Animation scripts
•••••

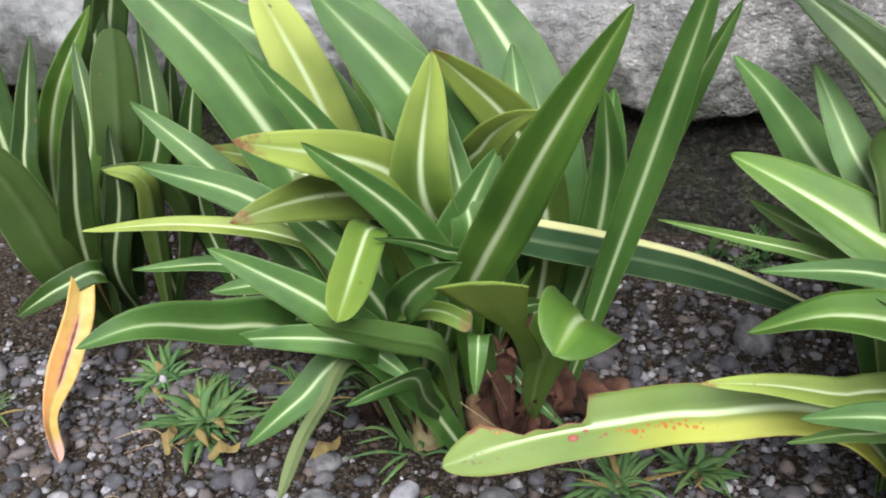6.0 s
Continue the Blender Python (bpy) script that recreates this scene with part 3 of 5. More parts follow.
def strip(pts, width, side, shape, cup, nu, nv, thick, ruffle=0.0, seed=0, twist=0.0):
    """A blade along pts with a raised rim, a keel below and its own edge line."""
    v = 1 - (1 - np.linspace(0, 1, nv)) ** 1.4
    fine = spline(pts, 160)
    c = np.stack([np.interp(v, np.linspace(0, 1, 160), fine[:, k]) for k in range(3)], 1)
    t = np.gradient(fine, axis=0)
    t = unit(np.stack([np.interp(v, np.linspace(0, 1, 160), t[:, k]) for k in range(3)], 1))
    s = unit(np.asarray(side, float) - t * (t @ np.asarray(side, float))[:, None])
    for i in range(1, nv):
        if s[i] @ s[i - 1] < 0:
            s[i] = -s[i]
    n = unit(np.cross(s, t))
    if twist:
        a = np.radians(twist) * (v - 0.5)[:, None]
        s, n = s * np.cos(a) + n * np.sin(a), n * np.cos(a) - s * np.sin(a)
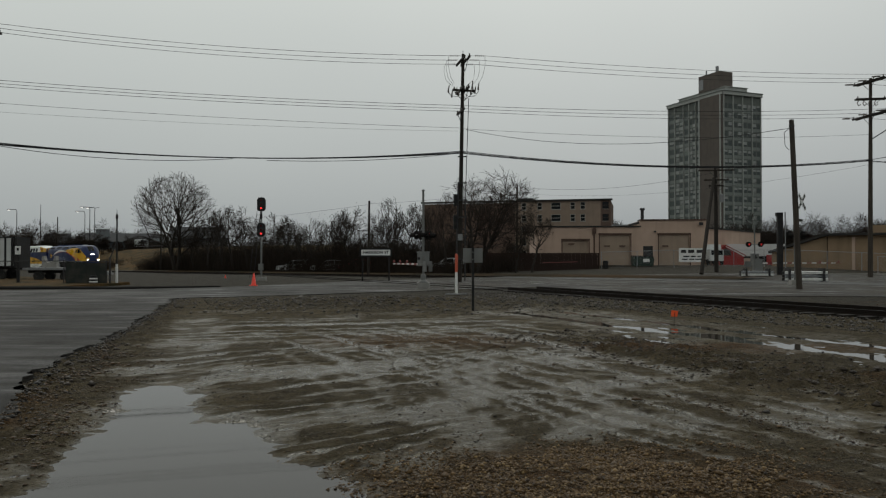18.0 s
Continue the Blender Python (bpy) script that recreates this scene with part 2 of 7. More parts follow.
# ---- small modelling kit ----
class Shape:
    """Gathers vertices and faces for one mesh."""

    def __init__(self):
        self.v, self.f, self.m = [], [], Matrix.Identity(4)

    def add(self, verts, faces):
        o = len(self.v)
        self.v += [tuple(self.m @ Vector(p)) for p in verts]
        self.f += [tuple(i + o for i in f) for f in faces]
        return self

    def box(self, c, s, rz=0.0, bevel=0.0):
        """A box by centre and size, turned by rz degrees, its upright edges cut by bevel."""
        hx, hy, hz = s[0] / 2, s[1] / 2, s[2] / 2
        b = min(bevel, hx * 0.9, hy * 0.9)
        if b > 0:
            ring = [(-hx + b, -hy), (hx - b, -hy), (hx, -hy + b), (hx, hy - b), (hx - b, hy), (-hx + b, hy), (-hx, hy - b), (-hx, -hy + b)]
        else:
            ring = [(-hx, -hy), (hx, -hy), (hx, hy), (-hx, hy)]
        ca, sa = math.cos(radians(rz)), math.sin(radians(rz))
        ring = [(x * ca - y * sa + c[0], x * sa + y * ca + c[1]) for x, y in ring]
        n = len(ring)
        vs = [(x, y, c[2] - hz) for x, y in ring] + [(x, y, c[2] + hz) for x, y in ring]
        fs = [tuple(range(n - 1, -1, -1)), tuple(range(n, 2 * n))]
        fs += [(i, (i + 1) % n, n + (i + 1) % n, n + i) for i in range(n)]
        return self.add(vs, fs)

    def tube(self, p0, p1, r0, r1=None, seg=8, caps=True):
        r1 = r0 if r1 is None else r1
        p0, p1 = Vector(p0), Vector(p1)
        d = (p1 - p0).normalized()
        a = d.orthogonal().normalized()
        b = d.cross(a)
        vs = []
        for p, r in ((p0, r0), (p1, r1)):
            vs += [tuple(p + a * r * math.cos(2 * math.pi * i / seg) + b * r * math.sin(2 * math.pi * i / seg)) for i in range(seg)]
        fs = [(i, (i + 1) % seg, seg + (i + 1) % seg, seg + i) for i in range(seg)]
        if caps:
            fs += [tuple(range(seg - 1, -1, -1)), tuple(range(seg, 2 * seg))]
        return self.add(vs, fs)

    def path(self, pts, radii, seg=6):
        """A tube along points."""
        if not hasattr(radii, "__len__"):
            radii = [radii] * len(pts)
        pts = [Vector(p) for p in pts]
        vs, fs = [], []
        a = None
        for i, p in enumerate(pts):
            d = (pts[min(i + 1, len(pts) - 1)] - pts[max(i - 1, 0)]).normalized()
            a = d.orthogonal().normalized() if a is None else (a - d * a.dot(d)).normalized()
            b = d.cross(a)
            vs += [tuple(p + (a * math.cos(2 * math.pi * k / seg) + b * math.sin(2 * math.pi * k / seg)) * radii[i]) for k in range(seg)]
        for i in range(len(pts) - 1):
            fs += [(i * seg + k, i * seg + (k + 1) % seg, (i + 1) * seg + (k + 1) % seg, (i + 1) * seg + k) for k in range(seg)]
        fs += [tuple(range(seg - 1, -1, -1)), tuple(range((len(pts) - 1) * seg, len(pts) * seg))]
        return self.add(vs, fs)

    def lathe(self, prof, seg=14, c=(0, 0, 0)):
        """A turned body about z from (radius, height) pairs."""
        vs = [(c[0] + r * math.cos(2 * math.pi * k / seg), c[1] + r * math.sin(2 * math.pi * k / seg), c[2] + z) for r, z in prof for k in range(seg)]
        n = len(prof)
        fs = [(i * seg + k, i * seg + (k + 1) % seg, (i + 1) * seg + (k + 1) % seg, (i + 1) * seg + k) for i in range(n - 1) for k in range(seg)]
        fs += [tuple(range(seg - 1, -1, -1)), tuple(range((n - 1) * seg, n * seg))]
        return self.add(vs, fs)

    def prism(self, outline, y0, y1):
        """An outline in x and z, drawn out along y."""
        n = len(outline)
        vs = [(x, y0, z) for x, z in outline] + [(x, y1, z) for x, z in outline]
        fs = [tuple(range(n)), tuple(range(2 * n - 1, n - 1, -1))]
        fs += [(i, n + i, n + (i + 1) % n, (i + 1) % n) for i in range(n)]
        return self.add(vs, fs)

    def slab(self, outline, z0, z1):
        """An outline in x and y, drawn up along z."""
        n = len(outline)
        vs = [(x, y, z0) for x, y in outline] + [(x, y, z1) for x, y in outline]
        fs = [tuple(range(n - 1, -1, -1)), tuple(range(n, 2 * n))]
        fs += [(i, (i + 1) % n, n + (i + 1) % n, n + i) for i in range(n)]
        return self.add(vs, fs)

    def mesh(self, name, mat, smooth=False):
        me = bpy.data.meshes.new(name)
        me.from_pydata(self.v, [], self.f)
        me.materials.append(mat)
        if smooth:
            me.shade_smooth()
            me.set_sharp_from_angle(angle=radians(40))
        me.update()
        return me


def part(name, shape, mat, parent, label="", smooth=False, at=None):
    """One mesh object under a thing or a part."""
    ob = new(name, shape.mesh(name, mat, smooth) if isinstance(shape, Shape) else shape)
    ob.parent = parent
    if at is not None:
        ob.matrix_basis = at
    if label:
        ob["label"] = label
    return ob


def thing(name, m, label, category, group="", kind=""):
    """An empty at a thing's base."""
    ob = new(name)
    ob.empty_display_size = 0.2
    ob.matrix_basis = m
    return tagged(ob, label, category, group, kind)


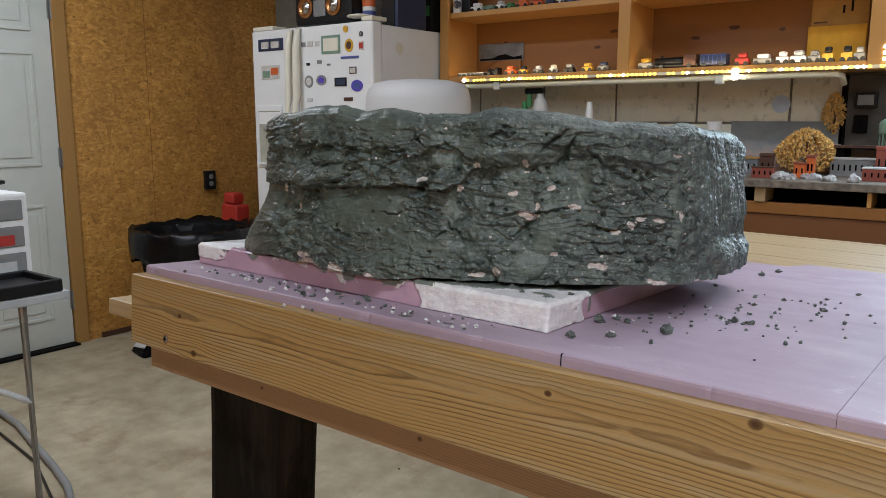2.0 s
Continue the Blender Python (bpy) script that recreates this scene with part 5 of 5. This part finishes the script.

•••••

**Aim**. Without the pictures, write out all of the material exactly.

**Response for this exercise**.
6.0 s
Continue the Blender Python (bpy) script that recreates this scene with part 3 of 5. More parts follow.
def strip(pts, width, side, shape, cup, nu, nv, thick, ruffle=0.0, seed=0, twist=0.0):
    """A blade along pts with a raised rim, a keel below and its own edge line."""
    v = 1 - (1 - np.linspace(0, 1, nv)) ** 1.4
    fine = spline(pts, 160)
    c = np.stack([np.interp(v, np.linspace(0, 1, 160), fine[:, k]) for k in range(3)], 1)
    t = np.gradient(fine, axis=0)
    t = unit(np.stack([np.interp(v, np.linspace(0, 1, 160), t[:, k]) for k in range(3)], 1))
    s = unit(np.asarray(side, float) - t * (t @ np.asarray(side, float))[:, None])
    for i in range(1, nv):
        if s[i] @ s[i - 1] < 0:
            s[i] = -s[i]
    n = unit(np.cross(s, t))
    if twist:
        a = np.radians(twist) * (v - 0.5)[:, None]
        s, n = s * np.cos(a) + n * np.sin(a), n * np.cos(a) - s * np.sin(a)
18.0 s
Continue the Blender Python (bpy) script that recreates this scene with part 2 of 7. More parts follow.
# ---- small modelling kit ----
class Shape:
    """Gathers vertices and faces for one mesh."""

    def __init__(self):
        self.v, self.f, self.m = [], [], Matrix.Identity(4)

    def add(self, verts, faces):
        o = len(self.v)
        self.v += [tuple(self.m @ Vector(p)) for p in verts]
        self.f += [tuple(i + o for i in f) for f in faces]
        return self

    def box(self, c, s, rz=0.0, bevel=0.0):
        """A box by centre and size, turned by rz degrees, its upright edges cut by bevel."""
        hx, hy, hz = s[0] / 2, s[1] / 2, s[2] / 2
        b = min(bevel, hx * 0.9, hy * 0.9)
        if b > 0:
            ring = [(-hx + b, -hy), (hx - b, -hy), (hx, -hy + b), (hx, hy - b), (hx - b, hy), (-hx + b, hy), (-hx, hy - b), (-hx, -hy + b)]
        else:
            ring = [(-hx, -hy), (hx, -hy), (hx, hy), (-hx, hy)]
        ca, sa = math.cos(radians(rz)), math.sin(radians(rz))
        ring = [(x * ca - y * sa + c[0], x * sa + y * ca + c[1]) for x, y in ring]
        n = len(ring)
        vs = [(x, y, c[2] - hz) for x, y in ring] + [(x, y, c[2] + hz) for x, y in ring]
        fs = [tuple(range(n - 1, -1, -1)), tuple(range(n, 2 * n))]
        fs += [(i, (i + 1) % n, n + (i + 1) % n, n + i) for i in range(n)]
        return self.add(vs, fs)

    def tube(self, p0, p1, r0, r1=None, seg=8, caps=True):
        r1 = r0 if r1 is None else r1
        p0, p1 = Vector(p0), Vector(p1)
        d = (p1 - p0).normalized()
        a = d.orthogonal().normalized()
        b = d.cross(a)
        vs = []
        for p, r in ((p0, r0), (p1, r1)):
            vs += [tuple(p + a * r * math.cos(2 * math.pi * i / seg) + b * r * math.sin(2 * math.pi * i / seg)) for i in range(seg)]
        fs = [(i, (i + 1) % seg, seg + (i + 1) % seg, seg + i) for i in range(seg)]
        if caps:
            fs += [tuple(range(seg - 1, -1, -1)), tuple(range(seg, 2 * seg))]
        return self.add(vs, fs)

    def path(self, pts, radii, seg=6):
        """A tube along points."""
        if not hasattr(radii, "__len__"):
            radii = [radii] * len(pts)
        pts = [Vector(p) for p in pts]
        vs, fs = [], []
        a = None
        for i, p in enumerate(pts):
            d = (pts[min(i + 1, len(pts) - 1)] - pts[max(i - 1, 0)]).normalized()
            a = d.orthogonal().normalized() if a is None else (a - d * a.dot(d)).normalized()
            b = d.cross(a)
            vs += [tuple(p + (a * math.cos(2 * math.pi * k / seg) + b * math.sin(2 * math.pi * k / seg)) * radii[i]) for k in range(seg)]
        for i in range(len(pts) - 1):
            fs += [(i * seg + k, i * seg + (k + 1) % seg, (i + 1) * seg + (k + 1) % seg, (i + 1) * seg + k) for k in range(seg)]
        fs += [tuple(range(seg - 1, -1, -1)), tuple(range((len(pts) - 1) * seg, len(pts) * seg))]
        return self.add(vs, fs)

    def lathe(self, prof, seg=14, c=(0, 0, 0)):
        """A turned body about z from (radius, height) pairs."""
        vs = [(c[0] + r * math.cos(2 * math.pi * k / seg), c[1] + r * math.sin(2 * math.pi * k / seg), c[2] + z) for r, z in prof for k in range(seg)]
        n = len(prof)
        fs = [(i * seg + k, i * seg + (k + 1) % seg, (i + 1) * seg + (k + 1) % seg, (i + 1) * seg + k) for i in range(n - 1) for k in range(seg)]
        fs += [tuple(range(seg - 1, -1, -1)), tuple(range((n - 1) * seg, n * seg))]
        return self.add(vs, fs)

    def prism(self, outline, y0, y1):
        """An outline in x and z, drawn out along y."""
        n = len(outline)
        vs = [(x, y0, z) for x, z in outline] + [(x, y1, z) for x, z in outline]
        fs = [tuple(range(n)), tuple(range(2 * n - 1, n - 1, -1))]
        fs += [(i, n + i, n + (i + 1) % n, (i + 1) % n) for i in range(n)]
        return self.add(vs, fs)

    def slab(self, outline, z0, z1):
        """An outline in x and y, drawn up along z."""
        n = len(outline)
        vs = [(x, y, z0) for x, y in outline] + [(x, y, z1) for x, y in outline]
        fs = [tuple(range(n - 1, -1, -1)), tuple(range(n, 2 * n))]
        fs += [(i, (i + 1) % n, n + (i + 1) % n, n + i) for i in range(n)]
        return self.add(vs, fs)

    def mesh(self, name, mat, smooth=False):
        me = bpy.data.meshes.new(name)
        me.from_pydata(self.v, [], self.f)
        me.materials.append(mat)
        if smooth:
            me.shade_smooth()
            me.set_sharp_from_angle(angle=radians(40))
        me.update()
        return me


def part(name, shape, mat, parent, label="", smooth=False, at=None):
    """One mesh object under a thing or a part."""
    ob = new(name, shape.mesh(name, mat, smooth) if isinstance(shape, Shape) else shape)
    ob.parent = parent
    if at is not None:
        ob.matrix_basis = at
    if label:
        ob["label"] = label
    return ob


def thing(name, m, label, category, group="", kind=""):
    """An empty at a thing's base."""
    ob = new(name)
    ob.empty_display_size = 0.2
    ob.matrix_basis = m
    return tagged(ob, label, category, group, kind)


2.0 s
Continue the Blender Python (bpy) script that recreates this scene with part 5 of 5. This part finishes the script.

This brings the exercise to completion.